According to Prime, dismayed by the continuing disaster in the market, most of these companies have already announced the deferment of their IPO plans and of tying up of alternative sources of finance. New filings have almost totally stopped and there are at present only three IPOs for Rs 8 crore awaiting the Sebi approval.
In theory, these 46 companies should result in raising a total of Rs 1,815 crore over the immediate few months within the current financial year.
However, given the abysmal level of investor confidence and the south-bound Sensex sentiment, there would be several fall outs.
Interestingly, as per Prime, there are another 375 companies which have publicly announced their IPO intentions to collectively raise over Rs 21,000 crore. The willingness to test their luck with the market would, however, be limited in the present circumstances.

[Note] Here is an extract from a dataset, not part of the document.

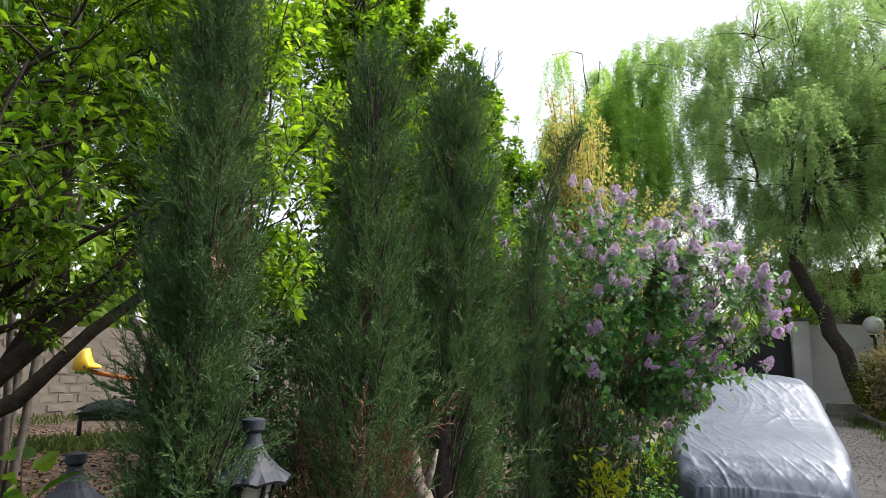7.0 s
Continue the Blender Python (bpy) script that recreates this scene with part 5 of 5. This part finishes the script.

This list includes some prominent corporates with mega issues such as Bharti Televentures planning a Rs 950 crore IPO and Tata Consultancy Services (Rs 1,000 crore offering).
Some of the other mega issuers are Amitabh Bachhan Corporation, I-Flex Solutions, Jyothi Laboratories, Kuoni Travels, LG Electronics, Microland, New Delhi Television and Shantha Biotechnics.
Banks such as Bank of Maharashtra, Canara Bank, Nedungadi Bank, Punjab & Sind Bank, State Bank of Patiala, Union Bank of India and United Bank of India are planning IPOs.
According to Haldea, the myth being propagated that the primary market has died because corporates do not need money is totally belied not only by the huge list of corporates desperate to raise equity but also by their growing dependence on the debt placement market.
In the present circumstances, the silver lining for the primary market, according to Haldea, can appear in the form of public sector companies' disinvestment through the domestic offerings route and by some fundamentally strong private sector corporates willing to forego the price they feel they deserve.
However, for the long run, Haldea feels that it is imperative to take a proper stock of all ills that have affected the primary market, reach a consensus on them and then find speedy, appropriate remedies. The hope that the primary market would revive on its own, like in the past, is now misplaced.
In fact, Haldea suggested that a high priority should be accorded to the revival of the primary market as the growth of the economy is significantly dependent on mobilisation of household savings for investment into industry.